— Start of GIVEN MATERIAL —

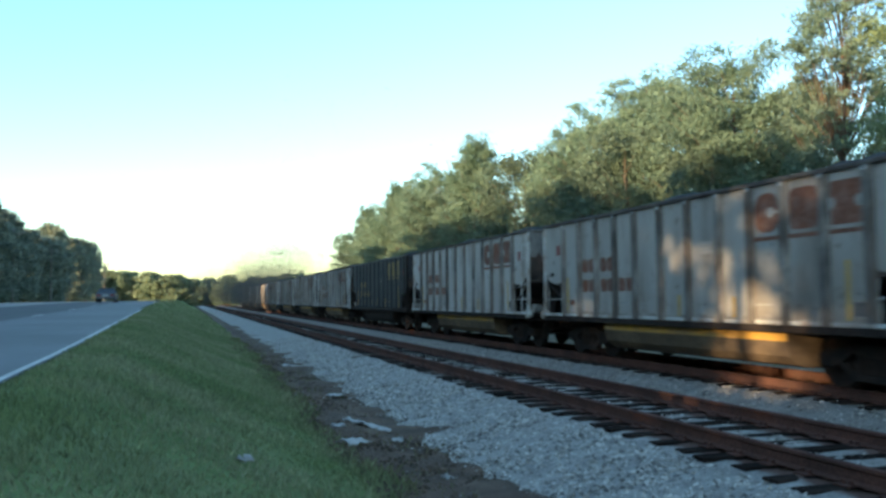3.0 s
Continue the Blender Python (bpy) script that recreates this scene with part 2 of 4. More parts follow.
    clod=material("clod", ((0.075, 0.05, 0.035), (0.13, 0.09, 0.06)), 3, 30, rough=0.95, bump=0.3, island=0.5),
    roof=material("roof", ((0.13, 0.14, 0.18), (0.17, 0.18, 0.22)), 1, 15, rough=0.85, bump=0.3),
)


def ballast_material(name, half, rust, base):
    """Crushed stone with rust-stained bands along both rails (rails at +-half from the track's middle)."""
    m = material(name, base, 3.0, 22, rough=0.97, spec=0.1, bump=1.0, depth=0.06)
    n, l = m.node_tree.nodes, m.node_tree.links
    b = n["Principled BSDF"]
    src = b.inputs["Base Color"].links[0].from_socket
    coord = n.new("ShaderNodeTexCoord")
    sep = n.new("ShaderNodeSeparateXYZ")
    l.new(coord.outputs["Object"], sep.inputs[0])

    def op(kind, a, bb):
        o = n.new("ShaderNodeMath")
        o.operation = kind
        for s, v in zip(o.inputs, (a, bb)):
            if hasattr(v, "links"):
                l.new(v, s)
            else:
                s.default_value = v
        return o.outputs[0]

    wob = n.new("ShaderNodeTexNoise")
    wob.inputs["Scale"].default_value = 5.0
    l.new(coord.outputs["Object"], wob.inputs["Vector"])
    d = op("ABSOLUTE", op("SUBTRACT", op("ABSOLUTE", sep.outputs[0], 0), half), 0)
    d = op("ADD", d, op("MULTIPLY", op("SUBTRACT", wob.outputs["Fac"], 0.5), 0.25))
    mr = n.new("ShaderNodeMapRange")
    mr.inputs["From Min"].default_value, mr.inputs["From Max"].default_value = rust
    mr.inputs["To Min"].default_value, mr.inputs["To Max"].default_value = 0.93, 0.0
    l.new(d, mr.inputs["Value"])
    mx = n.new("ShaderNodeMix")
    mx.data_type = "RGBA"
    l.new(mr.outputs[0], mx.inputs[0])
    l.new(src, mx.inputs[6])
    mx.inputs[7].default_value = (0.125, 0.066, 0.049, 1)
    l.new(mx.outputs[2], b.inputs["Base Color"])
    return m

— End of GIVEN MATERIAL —

**OBJECTIVE:** Review the material and copy each line in which the word "with" appears.

**RESPONSE TO THE EXERCISE:**
Continue the Blender Python (bpy) script that recreates this scene with part 2 of 4. More parts follow.
    """Crushed stone with rust-stained bands along both rails (rails at +-half from the track's middle)."""